A Constituição Federal determina que seja vedado à União, estados, municípios ou Distrito Federal exigir tributos sem lei que os estabeleça. E o que faz surgir o tributo na ordem jurídica é a ocorrência do fato gerador, ou seja, a situação prevista em lei que determina sob quais fatos incide o tributo. Assim, caso não configurado o fato gerador, nem mesmo a vontade do contribuinte pode fazer surgir o tributo.
Exemplifiquemos a questão: se um contribuinte declara que recebeu no ano R$ 100 mil e recolhe o Imposto de Renda (IR) sobre tal montante, tendo ele recebido apenas R$ 10 mil, tal situação não fez surgir o imposto sobre o valor declarado. Diante disso, apesar de ter declarado e recolhido de livre e espontânea vontade o imposto sobre aquele montante, pode o contribuinte reaver o valor pago a maior, pois, sem a ocorrência do fato gerador, que no caso desse imposto é o recebimento de renda ou outros acréscimos patrimoniais, não existe o tributo.
E tem mais: se uma lei é ilegal ou inconstitucional, ou se o contribuinte é beneficiado pelas hipóteses de não incidência tributária ou isenção, não há que se falar em existência de tributo e, por tal motivo, não pode a confissão vedar a discussão do débito pelo interessado.
Assim, qual seria o valor da confissão nos parcelamentos tributários? A resposta é bastante simples. A partir da confissão, não poderá o contribuinte simplesmente retificar a informação apresentada ao fisco buscando corrigir o erro de sua declaração. Caso entenda que o tributo confessado não é devido, caberá a ele ingressar em juízo e provar tal situação. E há que se dizer que qualquer norma fazendária que tente impedir o direito do contribuinte de discutir judicialmente o débito será inconstitucional, pois violará o livre acesso ao Judiciário, o qual é garantido constitucionalmente. Tal situação, inclusive, já foi reconhecida por diversas decisões de nossos tribunais.
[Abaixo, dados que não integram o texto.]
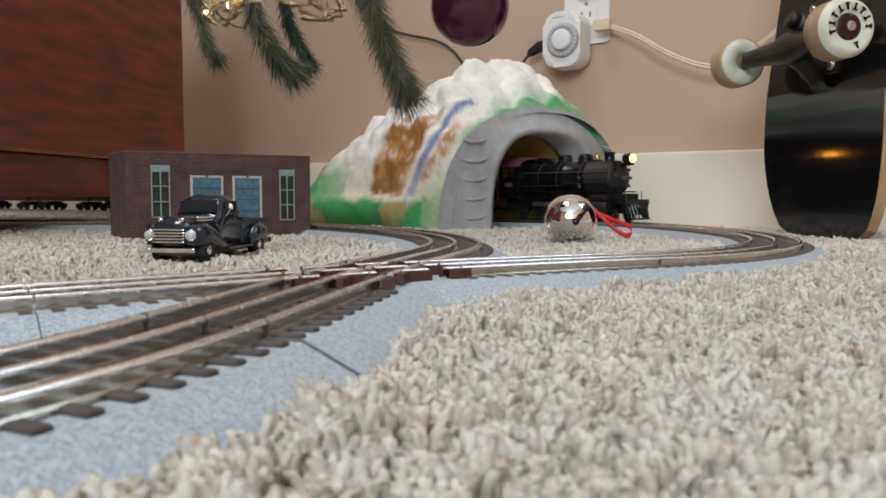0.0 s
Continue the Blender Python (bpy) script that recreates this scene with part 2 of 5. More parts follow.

Vários julgados existem nesse sentido, valendo citar trecho de decisão em recurso que tramitou perante o Tribunal Regional Federal da 4ª Região: "A confissão de débito, feita como condição do respectivo parcelamento administrativo, não impede sua discussão, porque a obrigação tributária resulta de lei, nada valendo o crédito tributário que dela destoe".
Posto isso, conclui-se que é direito do contribuinte que se sentir lesado por determinado tributo ingressar contra o mesmo perante o Judiciário, independentemente da existência de parcelamento de débitos fiscais com cláusula de irretratabilidade, sendo abusiva qualquer norma que tente coibi-lo a exercer tal direito.